Festival de Inverno Campos do Jordão 2021
Num dia limpo e luminoso de inverno, uma pequena multidão acompanha com curiosidade a orquestra que toca ao ar livre. A música se inicia discreta nas cordas, para em seguida travar um diálogo com as madeiras, logo interrompido quando um clima tenso se instala. As cordas graves, os metais e a percussão intensificam a atmosfera que, no entanto, dá lugar a uma melodia folclórica. Os climas se alternam e, de costas para o público, um homem de pequena estatura, têmporas brancas e gestos vigorosos comanda os músicos.
Alguns podem ter ouvido uma melodia familiar: A Marselhesa, hino francês que se contrapõe a temas líricos. Os movimentos do regente se intensificam na medida em que os sons se tornam mais potentes. Até que, na praça lotada, a curiosidade vira espanto. Sem deixar de conduzir a orquestra, o maestro dá sinais para que toquem o sino da igreja. E para que os canhões do exército, trazidos especialmente para a ocasião, deem tiros. O final apoteótico é um estrondoso sucesso.
A praça central da Vila Jaguaribe, núcleo mais antigo da cidade de Campos do Jordão, acabava de ser palco de uma execução especial da Abertura 1812. A peça de Tchaikovsky, escrita em 1882, comemora o fracasso da invasão de Napoleão Bonaparte à Rússia. Habitualmente tocada em salas de concerto, tem os sinos da igreja e os tiros de canhão emulados pela orquestra.
Aquela tarde de 31 de julho de 1976 ficou marcada na memória do então governador Paulo Egydio Martins, mas também na de diversos moradores de Campos do Jordão, bem como na de todos aqueles que a presenciaram.
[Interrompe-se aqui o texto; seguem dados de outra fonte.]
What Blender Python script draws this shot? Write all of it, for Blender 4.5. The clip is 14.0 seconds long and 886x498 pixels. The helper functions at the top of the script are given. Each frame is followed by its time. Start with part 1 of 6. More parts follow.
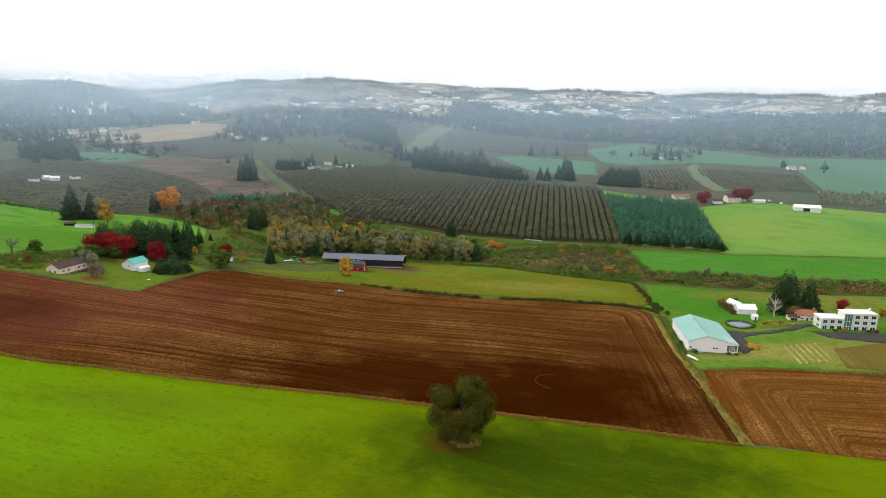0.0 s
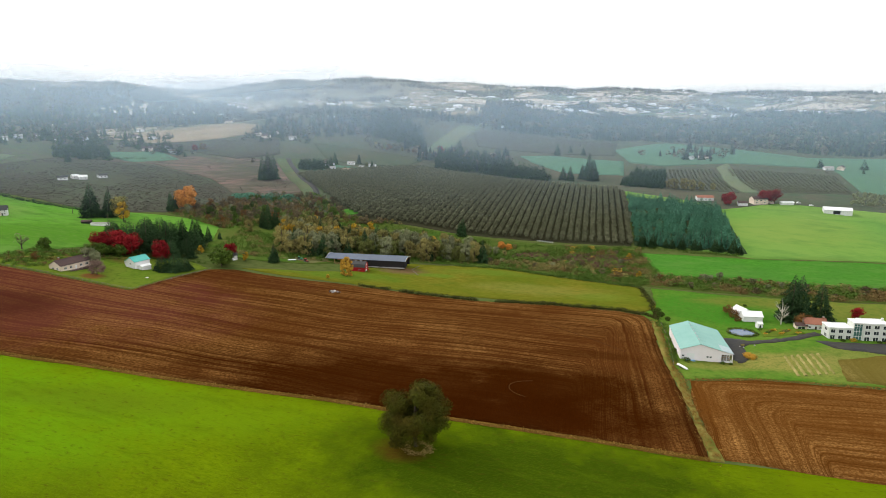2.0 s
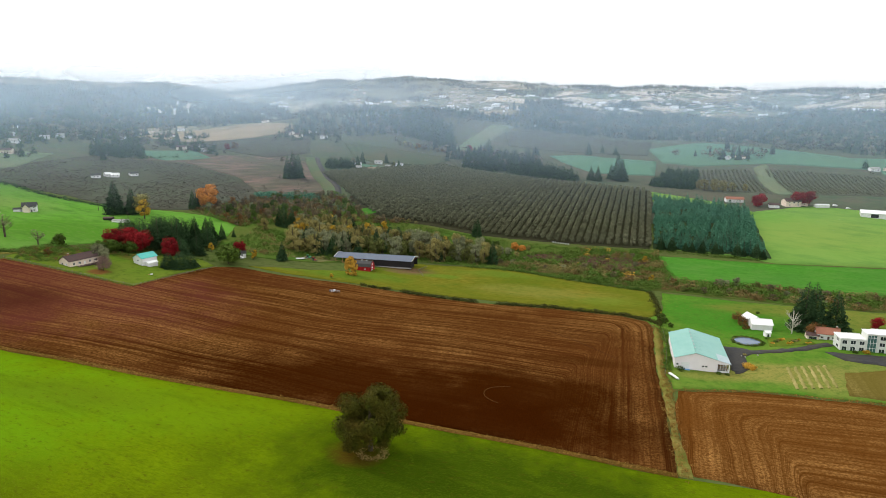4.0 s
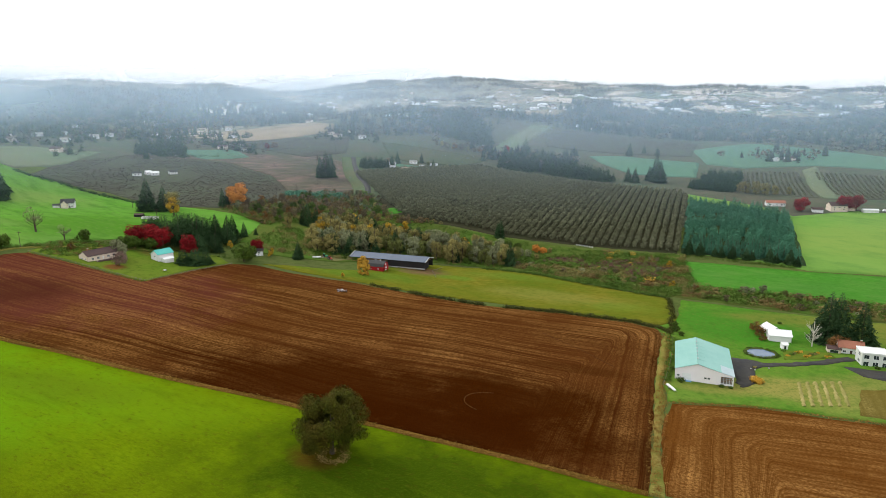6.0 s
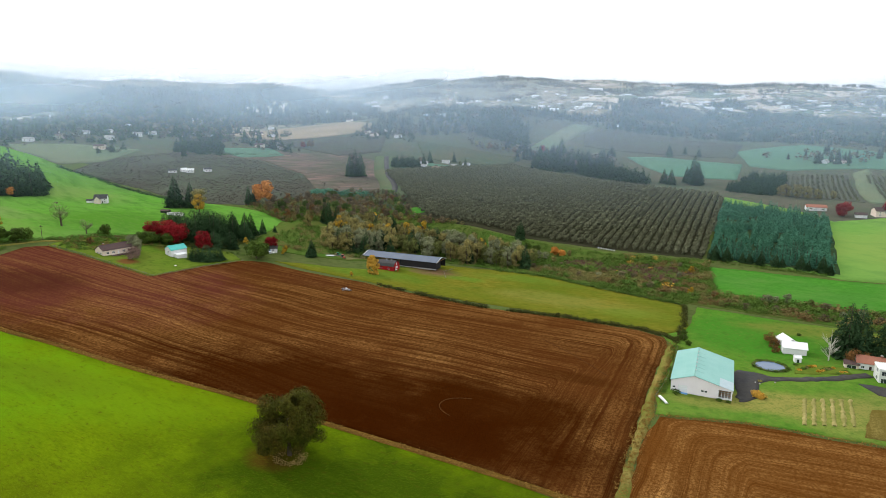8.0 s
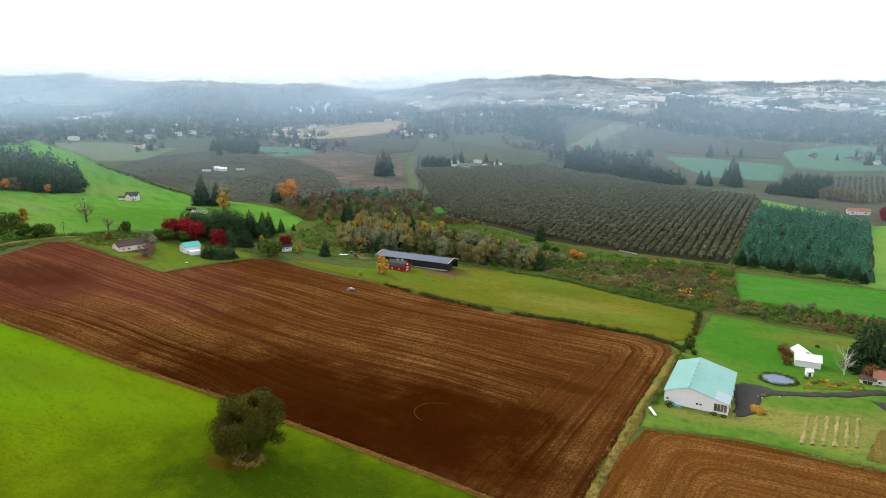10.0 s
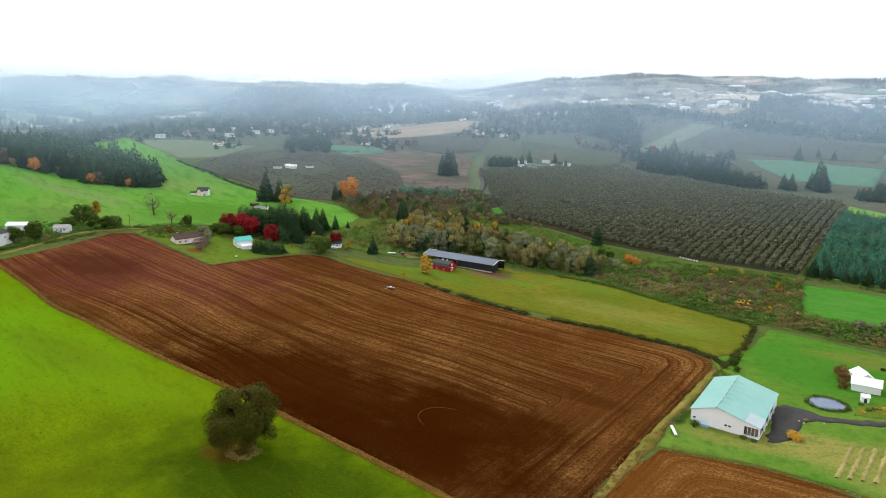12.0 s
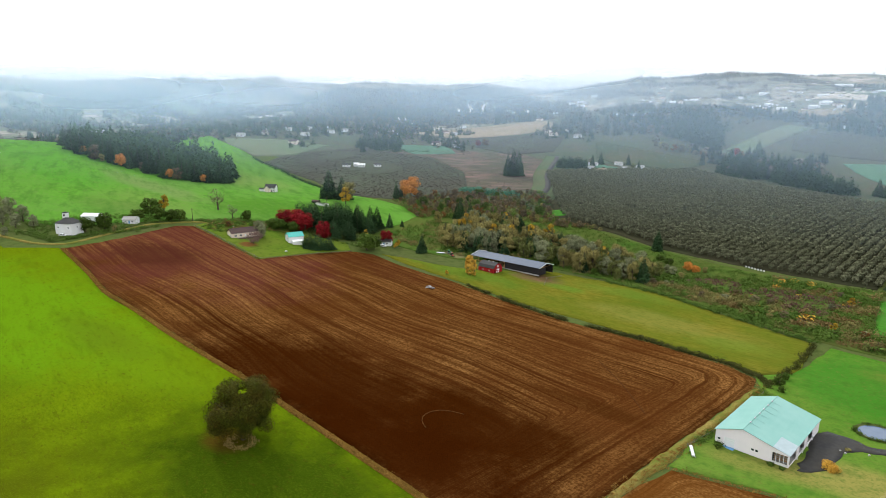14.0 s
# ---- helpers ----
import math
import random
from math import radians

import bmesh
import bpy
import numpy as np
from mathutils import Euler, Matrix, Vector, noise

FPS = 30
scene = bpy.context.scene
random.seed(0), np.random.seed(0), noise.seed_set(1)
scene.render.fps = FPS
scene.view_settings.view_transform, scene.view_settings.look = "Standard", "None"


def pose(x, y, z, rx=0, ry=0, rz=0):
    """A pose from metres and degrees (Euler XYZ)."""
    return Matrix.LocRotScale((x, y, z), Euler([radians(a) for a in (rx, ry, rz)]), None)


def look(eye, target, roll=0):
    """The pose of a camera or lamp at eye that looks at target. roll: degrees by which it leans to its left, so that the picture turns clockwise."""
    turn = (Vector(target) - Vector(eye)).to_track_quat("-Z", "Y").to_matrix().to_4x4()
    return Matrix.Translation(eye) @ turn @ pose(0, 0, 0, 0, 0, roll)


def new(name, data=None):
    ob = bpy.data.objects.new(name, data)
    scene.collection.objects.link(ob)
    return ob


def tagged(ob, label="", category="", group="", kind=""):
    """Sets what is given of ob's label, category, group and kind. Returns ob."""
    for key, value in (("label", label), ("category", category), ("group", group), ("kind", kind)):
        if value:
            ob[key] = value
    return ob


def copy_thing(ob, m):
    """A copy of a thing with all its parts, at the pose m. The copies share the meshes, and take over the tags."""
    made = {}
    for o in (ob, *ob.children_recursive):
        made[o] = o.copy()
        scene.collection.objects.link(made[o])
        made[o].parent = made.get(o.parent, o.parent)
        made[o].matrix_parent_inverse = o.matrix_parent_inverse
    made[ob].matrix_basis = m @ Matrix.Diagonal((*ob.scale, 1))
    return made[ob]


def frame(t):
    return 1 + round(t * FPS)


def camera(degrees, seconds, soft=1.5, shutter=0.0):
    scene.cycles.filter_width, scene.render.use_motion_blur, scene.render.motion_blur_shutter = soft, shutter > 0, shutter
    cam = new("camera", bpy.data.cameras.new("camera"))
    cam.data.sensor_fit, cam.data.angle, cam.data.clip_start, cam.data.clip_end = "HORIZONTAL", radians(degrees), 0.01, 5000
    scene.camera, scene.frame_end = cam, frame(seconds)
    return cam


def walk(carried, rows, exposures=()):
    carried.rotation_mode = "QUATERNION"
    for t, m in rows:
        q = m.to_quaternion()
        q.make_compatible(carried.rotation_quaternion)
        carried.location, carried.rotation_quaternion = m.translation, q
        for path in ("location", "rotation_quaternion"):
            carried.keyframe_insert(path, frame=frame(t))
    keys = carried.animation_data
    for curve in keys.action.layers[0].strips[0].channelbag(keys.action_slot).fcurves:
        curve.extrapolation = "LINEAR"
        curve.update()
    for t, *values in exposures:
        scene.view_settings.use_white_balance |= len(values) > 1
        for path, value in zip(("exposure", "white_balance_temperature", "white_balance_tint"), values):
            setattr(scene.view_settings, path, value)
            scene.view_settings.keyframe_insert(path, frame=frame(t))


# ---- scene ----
# ------------------------------------------------------------ camera
PATH = [
    (0, (-6.45, -184.67, 99.84), (-6.18, 11.09, 58.87), 0.52),
    (0.5, (0.23, -183.66, 100.04), (-2.45, 12.06, 58.95), 0.48),
    (1, (6.88, -182.43, 100.23), (0.97, 13.20, 59.05), 0.43),
    (1.5, (13.22, -181.22, 100.47), (4.06, 14.25, 59.17), 0.37),
    (2, (19.73, -179.92, 100.71), (7.44, 15.37, 59.34), 0.34),
    (2.5, (26.17, -178.59, 100.94), (10.47, 16.44, 59.49), 0.29),
    (3, (32.72, -177.07, 101.19), (13.43, 17.60, 59.61), 0.25),
    (5.5, (64.29, -166.75, 100.86), (26.92, 25.24, 59.10), 0.20),
    (6, (70.42, -164.34, 100.82), (28.42, 26.70, 59.08), 0.17),
    (6.5, (76.57, -161.59, 100.81), (29.79, 28.33, 59.06), 0.13),
    (7, (82.55, -158.70, 100.69), (31.72, 30.16, 58.88), 0.19),
    (9.5, (110.87, -143.05, 100.16), (44.55, 40.90, 58.15), 0.18),
    (10, (116.18, -139.69, 100.23), (45.17, 42.48, 58.15), 0.15),
    (10.5, (121.67, -136.12, 100.18), (44.98, 43.72, 58.06), 0.15),
    (11, (127.18, -132.48, 100.14), (44.34, 44.61, 57.95), 0.17),
    (11.5, (132.21, -128.52, 100.05), (43.38, 45.62, 57.83), 0.18),
    (12, (137.25, -124.44, 99.94), (42.73, 46.67, 57.66), 0.17),
    (12.5, (142.23, -120.37, 99.77), (41.80, 47.35, 57.53), 0.21),
    (13, (147.12, -116.41, 99.58), (40.60, 47.53, 57.41), 0.23),
    (13.5, (152.08, -111.99, 99.41), (40.60, 48.60, 57.21), 0.24),
    (14, (156.68, -107.54, 99.15), (40.03, 49.35, 56.97), 0.25),
]
cam = camera(69.76, 14.0, soft=0.5)
walk(cam, [(t, look(eye, target, roll)) for t, eye, target, roll in PATH], exposures=((0, -0.06, 6650, 10), (3, -0.03, 6600, 10), (6, 0.0, 6430, 10), (9.5, 0.04, 6280, 10), (14, 0.12, 6320, 10)))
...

Era o encerramento da sétima edição do Festival de Inverno de Campos do Jordão pelas mãos do maestro Eleazar de Carvalho, diretor do evento.
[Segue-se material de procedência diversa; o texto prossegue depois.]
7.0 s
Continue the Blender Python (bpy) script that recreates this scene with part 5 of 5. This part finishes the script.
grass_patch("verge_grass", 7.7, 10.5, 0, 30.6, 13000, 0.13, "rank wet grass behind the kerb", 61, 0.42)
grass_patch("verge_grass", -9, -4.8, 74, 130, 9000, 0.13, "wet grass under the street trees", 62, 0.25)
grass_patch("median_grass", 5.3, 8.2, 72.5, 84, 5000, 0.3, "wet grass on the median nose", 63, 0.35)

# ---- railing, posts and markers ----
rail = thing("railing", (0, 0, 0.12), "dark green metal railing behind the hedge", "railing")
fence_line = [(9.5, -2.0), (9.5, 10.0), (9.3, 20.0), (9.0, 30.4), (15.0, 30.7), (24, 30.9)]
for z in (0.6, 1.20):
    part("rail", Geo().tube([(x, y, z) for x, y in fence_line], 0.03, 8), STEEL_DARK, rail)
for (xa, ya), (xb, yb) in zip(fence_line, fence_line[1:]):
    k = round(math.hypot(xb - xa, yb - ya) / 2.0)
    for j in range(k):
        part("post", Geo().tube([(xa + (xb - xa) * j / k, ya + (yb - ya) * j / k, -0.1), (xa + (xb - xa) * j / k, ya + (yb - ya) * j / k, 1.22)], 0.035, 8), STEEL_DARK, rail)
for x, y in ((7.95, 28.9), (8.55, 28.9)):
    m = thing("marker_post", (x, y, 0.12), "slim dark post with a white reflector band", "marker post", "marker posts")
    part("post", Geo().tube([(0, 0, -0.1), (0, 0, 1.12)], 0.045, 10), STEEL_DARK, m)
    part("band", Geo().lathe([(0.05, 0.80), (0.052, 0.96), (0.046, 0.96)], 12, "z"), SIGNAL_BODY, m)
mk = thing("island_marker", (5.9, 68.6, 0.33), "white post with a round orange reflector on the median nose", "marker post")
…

O clima de euforia e vitória talvez possa ser lido, hoje, como um momento de glória de um festival que cambaleou no início, passou por solavancos e sobressaltos durante toda sua história, mas que estava destinado a ser um marco indelével para gerações de músicos brasileiros. É difícil imaginar, aliás, que outros caminhos teria trilhado a vida musical brasileira sem o Festival de Campos do Jordão.